Data records
---*---

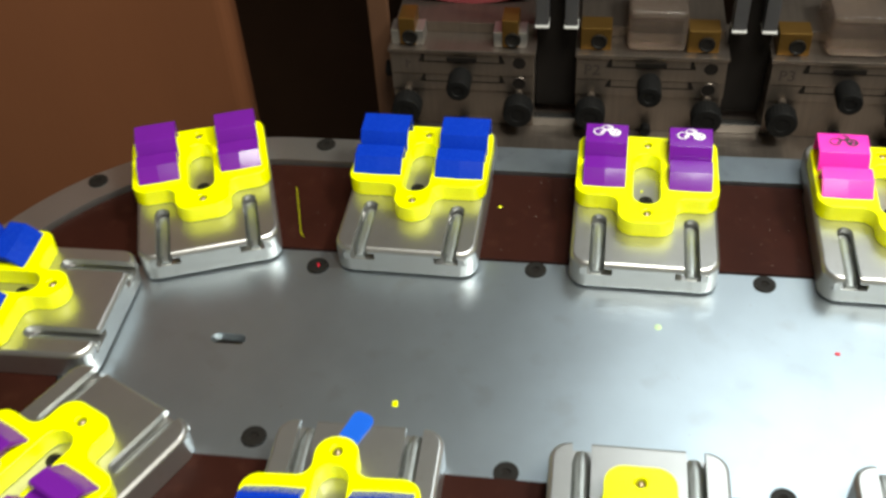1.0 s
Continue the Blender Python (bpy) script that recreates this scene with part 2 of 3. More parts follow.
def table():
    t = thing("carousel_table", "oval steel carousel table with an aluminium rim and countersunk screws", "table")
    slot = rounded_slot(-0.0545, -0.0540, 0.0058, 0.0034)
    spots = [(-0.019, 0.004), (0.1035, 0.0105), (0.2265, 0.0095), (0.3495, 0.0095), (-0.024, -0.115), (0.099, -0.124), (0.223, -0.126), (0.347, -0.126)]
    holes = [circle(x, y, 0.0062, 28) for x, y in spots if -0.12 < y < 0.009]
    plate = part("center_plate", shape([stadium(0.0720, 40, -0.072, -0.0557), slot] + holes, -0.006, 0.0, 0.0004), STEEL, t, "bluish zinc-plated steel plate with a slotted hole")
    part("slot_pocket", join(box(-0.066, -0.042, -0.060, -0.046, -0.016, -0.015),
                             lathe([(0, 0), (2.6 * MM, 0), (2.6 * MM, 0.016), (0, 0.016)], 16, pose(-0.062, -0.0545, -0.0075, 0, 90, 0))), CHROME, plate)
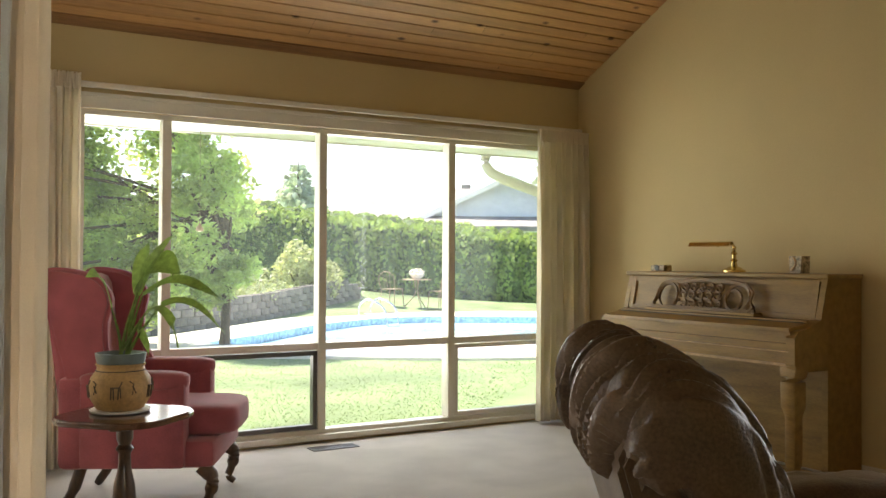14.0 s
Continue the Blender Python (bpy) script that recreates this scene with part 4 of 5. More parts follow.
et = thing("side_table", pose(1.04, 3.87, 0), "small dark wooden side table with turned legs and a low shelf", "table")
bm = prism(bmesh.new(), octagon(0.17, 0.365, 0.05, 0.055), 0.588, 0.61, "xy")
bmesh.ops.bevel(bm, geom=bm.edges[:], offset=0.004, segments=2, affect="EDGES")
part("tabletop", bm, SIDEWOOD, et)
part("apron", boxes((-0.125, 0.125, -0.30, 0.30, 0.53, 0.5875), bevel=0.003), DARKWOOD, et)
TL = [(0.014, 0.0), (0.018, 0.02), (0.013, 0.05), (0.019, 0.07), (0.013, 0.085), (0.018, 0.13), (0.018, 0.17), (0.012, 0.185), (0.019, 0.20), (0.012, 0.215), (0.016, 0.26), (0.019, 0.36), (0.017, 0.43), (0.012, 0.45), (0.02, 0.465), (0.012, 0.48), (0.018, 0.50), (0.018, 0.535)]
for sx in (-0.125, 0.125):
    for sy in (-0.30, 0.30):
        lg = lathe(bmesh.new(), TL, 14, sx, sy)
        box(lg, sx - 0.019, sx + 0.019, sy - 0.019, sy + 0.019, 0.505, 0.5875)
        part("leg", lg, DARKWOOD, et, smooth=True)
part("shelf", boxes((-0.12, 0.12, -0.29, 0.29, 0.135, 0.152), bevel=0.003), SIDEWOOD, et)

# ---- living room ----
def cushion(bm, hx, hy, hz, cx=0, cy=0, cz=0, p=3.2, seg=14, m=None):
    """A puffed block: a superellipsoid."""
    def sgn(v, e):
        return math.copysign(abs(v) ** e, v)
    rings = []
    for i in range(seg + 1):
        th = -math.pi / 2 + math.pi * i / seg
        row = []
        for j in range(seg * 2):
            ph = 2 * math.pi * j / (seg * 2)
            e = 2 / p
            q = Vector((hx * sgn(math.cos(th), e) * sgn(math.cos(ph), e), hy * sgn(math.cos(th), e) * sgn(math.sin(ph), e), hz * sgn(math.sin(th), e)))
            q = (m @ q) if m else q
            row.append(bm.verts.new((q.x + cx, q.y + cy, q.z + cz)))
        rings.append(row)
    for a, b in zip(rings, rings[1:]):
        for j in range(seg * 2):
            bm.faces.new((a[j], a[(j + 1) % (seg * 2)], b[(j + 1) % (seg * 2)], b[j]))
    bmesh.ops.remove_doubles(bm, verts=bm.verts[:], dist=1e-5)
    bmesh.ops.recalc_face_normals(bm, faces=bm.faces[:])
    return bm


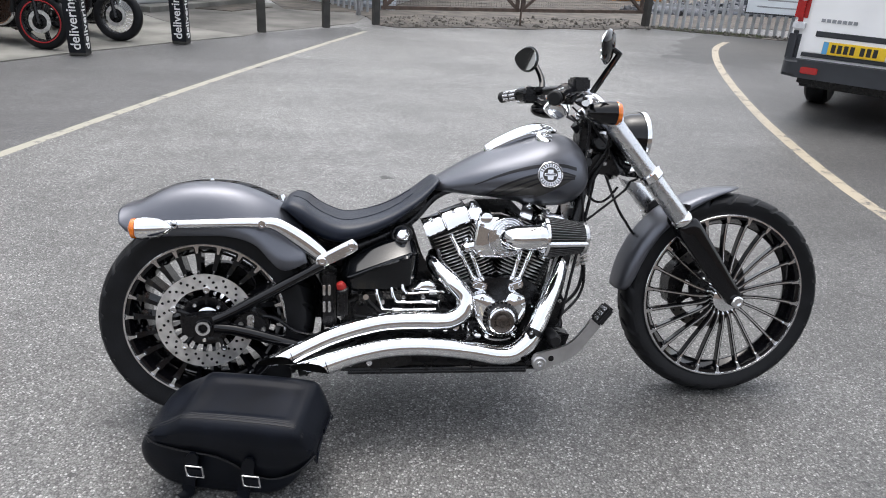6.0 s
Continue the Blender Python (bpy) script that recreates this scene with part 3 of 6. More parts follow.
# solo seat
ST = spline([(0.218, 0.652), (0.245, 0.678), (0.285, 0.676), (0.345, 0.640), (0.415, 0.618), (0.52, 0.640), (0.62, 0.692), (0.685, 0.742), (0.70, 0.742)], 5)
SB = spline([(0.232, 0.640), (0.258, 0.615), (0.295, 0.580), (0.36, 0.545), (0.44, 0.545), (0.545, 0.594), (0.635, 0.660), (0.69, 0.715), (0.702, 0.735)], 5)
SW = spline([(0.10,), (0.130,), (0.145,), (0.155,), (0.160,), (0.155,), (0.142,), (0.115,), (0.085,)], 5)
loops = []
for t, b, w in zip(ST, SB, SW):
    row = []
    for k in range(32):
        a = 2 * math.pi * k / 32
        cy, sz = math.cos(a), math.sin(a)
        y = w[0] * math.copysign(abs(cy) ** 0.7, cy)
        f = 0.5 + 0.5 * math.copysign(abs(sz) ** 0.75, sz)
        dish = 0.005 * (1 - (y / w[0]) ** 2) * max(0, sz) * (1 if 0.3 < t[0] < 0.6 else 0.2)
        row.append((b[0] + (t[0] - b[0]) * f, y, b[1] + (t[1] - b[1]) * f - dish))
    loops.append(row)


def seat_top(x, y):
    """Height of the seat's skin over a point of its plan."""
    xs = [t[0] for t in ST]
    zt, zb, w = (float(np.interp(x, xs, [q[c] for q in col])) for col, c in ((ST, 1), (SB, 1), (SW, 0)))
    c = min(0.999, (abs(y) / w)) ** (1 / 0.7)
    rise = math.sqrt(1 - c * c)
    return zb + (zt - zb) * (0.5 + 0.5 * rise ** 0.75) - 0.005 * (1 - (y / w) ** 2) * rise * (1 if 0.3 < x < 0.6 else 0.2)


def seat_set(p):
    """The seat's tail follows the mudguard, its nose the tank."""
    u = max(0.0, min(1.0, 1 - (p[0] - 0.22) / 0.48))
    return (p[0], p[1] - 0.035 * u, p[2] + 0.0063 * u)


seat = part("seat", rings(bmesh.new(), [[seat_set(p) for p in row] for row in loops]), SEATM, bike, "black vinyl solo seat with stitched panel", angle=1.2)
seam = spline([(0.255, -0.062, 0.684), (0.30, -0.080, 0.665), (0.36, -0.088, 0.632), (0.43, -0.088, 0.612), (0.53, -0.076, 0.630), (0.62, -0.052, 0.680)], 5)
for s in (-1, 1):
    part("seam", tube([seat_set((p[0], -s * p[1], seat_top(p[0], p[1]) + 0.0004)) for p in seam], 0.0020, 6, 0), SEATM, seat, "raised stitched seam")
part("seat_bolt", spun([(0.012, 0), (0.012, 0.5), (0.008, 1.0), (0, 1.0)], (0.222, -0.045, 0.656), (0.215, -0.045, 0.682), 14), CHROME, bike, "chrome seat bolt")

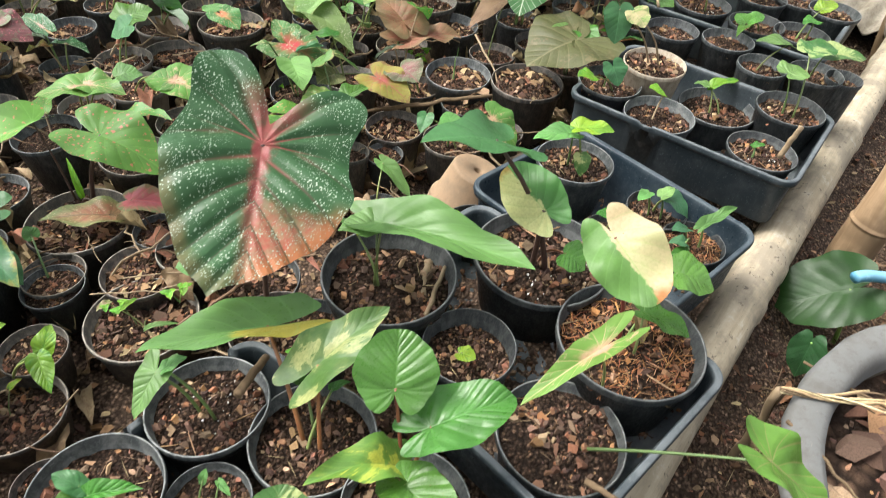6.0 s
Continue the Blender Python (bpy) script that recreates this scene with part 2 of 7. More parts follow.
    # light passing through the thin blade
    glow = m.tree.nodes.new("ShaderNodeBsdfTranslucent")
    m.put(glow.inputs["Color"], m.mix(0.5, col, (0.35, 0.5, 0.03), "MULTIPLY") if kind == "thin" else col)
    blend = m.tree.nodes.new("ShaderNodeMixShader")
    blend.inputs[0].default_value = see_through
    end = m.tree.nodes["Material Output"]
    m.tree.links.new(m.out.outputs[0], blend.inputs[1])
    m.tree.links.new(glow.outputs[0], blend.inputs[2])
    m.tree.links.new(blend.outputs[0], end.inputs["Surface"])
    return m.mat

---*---

Required task
Reproduce the records above exactly, leaving out every picture they contain.

Reply
1.0 s
Continue the Blender Python (bpy) script that recreates this scene with part 2 of 3. More parts follow.
def table():
    t = thing("carousel_table", "oval steel carousel table with an aluminium rim and countersunk screws", "table")
    slot = rounded_slot(-0.0545, -0.0540, 0.0058, 0.0034)
    spots = [(-0.019, 0.004), (0.1035, 0.0105), (0.2265, 0.0095), (0.3495, 0.0095), (-0.024, -0.115), (0.099, -0.124), (0.223, -0.126), (0.347, -0.126)]
    holes = [circle(x, y, 0.0062, 28) for x, y in spots if -0.12 < y < 0.009]
    plate = part("center_plate", shape([stadium(0.0720, 40, -0.072, -0.0557), slot] + holes, -0.006, 0.0, 0.0004), STEEL, t, "bluish zinc-plated steel plate with a slotted hole")
    part("slot_pocket", join(box(-0.066, -0.042, -0.060, -0.046, -0.016, -0.015),
                             lathe([(0, 0), (2.6 * MM, 0), (2.6 * MM, 0.016), (0, 0.016)], 16, pose(-0.062, -0.0545, -0.0075, 0, 90, 0))), CHROME, plate)
14.0 s
Continue the Blender Python (bpy) script that recreates this scene with part 4 of 5. More parts follow.
et = thing("side_table", pose(1.04, 3.87, 0), "small dark wooden side table with turned legs and a low shelf", "table")
bm = prism(bmesh.new(), octagon(0.17, 0.365, 0.05, 0.055), 0.588, 0.61, "xy")
bmesh.ops.bevel(bm, geom=bm.edges[:], offset=0.004, segments=2, affect="EDGES")
part("tabletop", bm, SIDEWOOD, et)
part("apron", boxes((-0.125, 0.125, -0.30, 0.30, 0.53, 0.5875), bevel=0.003), DARKWOOD, et)
TL = [(0.014, 0.0), (0.018, 0.02), (0.013, 0.05), (0.019, 0.07), (0.013, 0.085), (0.018, 0.13), (0.018, 0.17), (0.012, 0.185), (0.019, 0.20), (0.012, 0.215), (0.016, 0.26), (0.019, 0.36), (0.017, 0.43), (0.012, 0.45), (0.02, 0.465), (0.012, 0.48), (0.018, 0.50), (0.018, 0.535)]
for sx in (-0.125, 0.125):
    for sy in (-0.30, 0.30):
        lg = lathe(bmesh.new(), TL, 14, sx, sy)
        box(lg, sx - 0.019, sx + 0.019, sy - 0.019, sy + 0.019, 0.505, 0.5875)
        part("leg", lg, DARKWOOD, et, smooth=True)
part("shelf", boxes((-0.12, 0.12, -0.29, 0.29, 0.135, 0.152), bevel=0.003), SIDEWOOD, et)

# ---- living room ----
def cushion(bm, hx, hy, hz, cx=0, cy=0, cz=0, p=3.2, seg=14, m=None):
    """A puffed block: a superellipsoid."""
    def sgn(v, e):
        return math.copysign(abs(v) ** e, v)
    rings = []
    for i in range(seg + 1):
        th = -math.pi / 2 + math.pi * i / seg
        row = []
        for j in range(seg * 2):
            ph = 2 * math.pi * j / (seg * 2)
            e = 2 / p
            q = Vector((hx * sgn(math.cos(th), e) * sgn(math.cos(ph), e), hy * sgn(math.cos(th), e) * sgn(math.sin(ph), e), hz * sgn(math.sin(th), e)))
            q = (m @ q) if m else q
            row.append(bm.verts.new((q.x + cx, q.y + cy, q.z + cz)))
        rings.append(row)
    for a, b in zip(rings, rings[1:]):
        for j in range(seg * 2):
            bm.faces.new((a[j], a[(j + 1) % (seg * 2)], b[(j + 1) % (seg * 2)], b[j]))
    bmesh.ops.remove_doubles(bm, verts=bm.verts[:], dist=1e-5)
    bmesh.ops.recalc_face_normals(bm, faces=bm.faces[:])
    return bm


6.0 s
Continue the Blender Python (bpy) script that recreates this scene with part 3 of 6. More parts follow.
# solo seat
ST = spline([(0.218, 0.652), (0.245, 0.678), (0.285, 0.676), (0.345, 0.640), (0.415, 0.618), (0.52, 0.640), (0.62, 0.692), (0.685, 0.742), (0.70, 0.742)], 5)
SB = spline([(0.232, 0.640), (0.258, 0.615), (0.295, 0.580), (0.36, 0.545), (0.44, 0.545), (0.545, 0.594), (0.635, 0.660), (0.69, 0.715), (0.702, 0.735)], 5)
SW = spline([(0.10,), (0.130,), (0.145,), (0.155,), (0.160,), (0.155,), (0.142,), (0.115,), (0.085,)], 5)
loops = []
for t, b, w in zip(ST, SB, SW):
    row = []
    for k in range(32):
        a = 2 * math.pi * k / 32
        cy, sz = math.cos(a), math.sin(a)
        y = w[0] * math.copysign(abs(cy) ** 0.7, cy)
        f = 0.5 + 0.5 * math.copysign(abs(sz) ** 0.75, sz)
        dish = 0.005 * (1 - (y / w[0]) ** 2) * max(0, sz) * (1 if 0.3 < t[0] < 0.6 else 0.2)
        row.append((b[0] + (t[0] - b[0]) * f, y, b[1] + (t[1] - b[1]) * f - dish))
    loops.append(row)


def seat_top(x, y):
    """Height of the seat's skin over a point of its plan."""
    xs = [t[0] for t in ST]
    zt, zb, w = (float(np.interp(x, xs, [q[c] for q in col])) for col, c in ((ST, 1), (SB, 1), (SW, 0)))
    c = min(0.999, (abs(y) / w)) ** (1 / 0.7)
    rise = math.sqrt(1 - c * c)
    return zb + (zt - zb) * (0.5 + 0.5 * rise ** 0.75) - 0.005 * (1 - (y / w) ** 2) * rise * (1 if 0.3 < x < 0.6 else 0.2)


def seat_set(p):
    """The seat's tail follows the mudguard, its nose the tank."""
    u = max(0.0, min(1.0, 1 - (p[0] - 0.22) / 0.48))
    return (p[0], p[1] - 0.035 * u, p[2] + 0.0063 * u)


seat = part("seat", rings(bmesh.new(), [[seat_set(p) for p in row] for row in loops]), SEATM, bike, "black vinyl solo seat with stitched panel", angle=1.2)
seam = spline([(0.255, -0.062, 0.684), (0.30, -0.080, 0.665), (0.36, -0.088, 0.632), (0.43, -0.088, 0.612), (0.53, -0.076, 0.630), (0.62, -0.052, 0.680)], 5)
for s in (-1, 1):
    part("seam", tube([seat_set((p[0], -s * p[1], seat_top(p[0], p[1]) + 0.0004)) for p in seam], 0.0020, 6, 0), SEATM, seat, "raised stitched seam")
part("seat_bolt", spun([(0.012, 0), (0.012, 0.5), (0.008, 1.0), (0, 1.0)], (0.222, -0.045, 0.656), (0.215, -0.045, 0.682), 14), CHROME, bike, "chrome seat bolt")

6.0 s
Continue the Blender Python (bpy) script that recreates this scene with part 2 of 7. More parts follow.
    # light passing through the thin blade
    glow = m.tree.nodes.new("ShaderNodeBsdfTranslucent")
    m.put(glow.inputs["Color"], m.mix(0.5, col, (0.35, 0.5, 0.03), "MULTIPLY") if kind == "thin" else col)
    blend = m.tree.nodes.new("ShaderNodeMixShader")
    blend.inputs[0].default_value = see_through
    end = m.tree.nodes["Material Output"]
    m.tree.links.new(m.out.outputs[0], blend.inputs[1])
    m.tree.links.new(glow.outputs[0], blend.inputs[2])
    m.tree.links.new(blend.outputs[0], end.inputs["Surface"])
    return m.mat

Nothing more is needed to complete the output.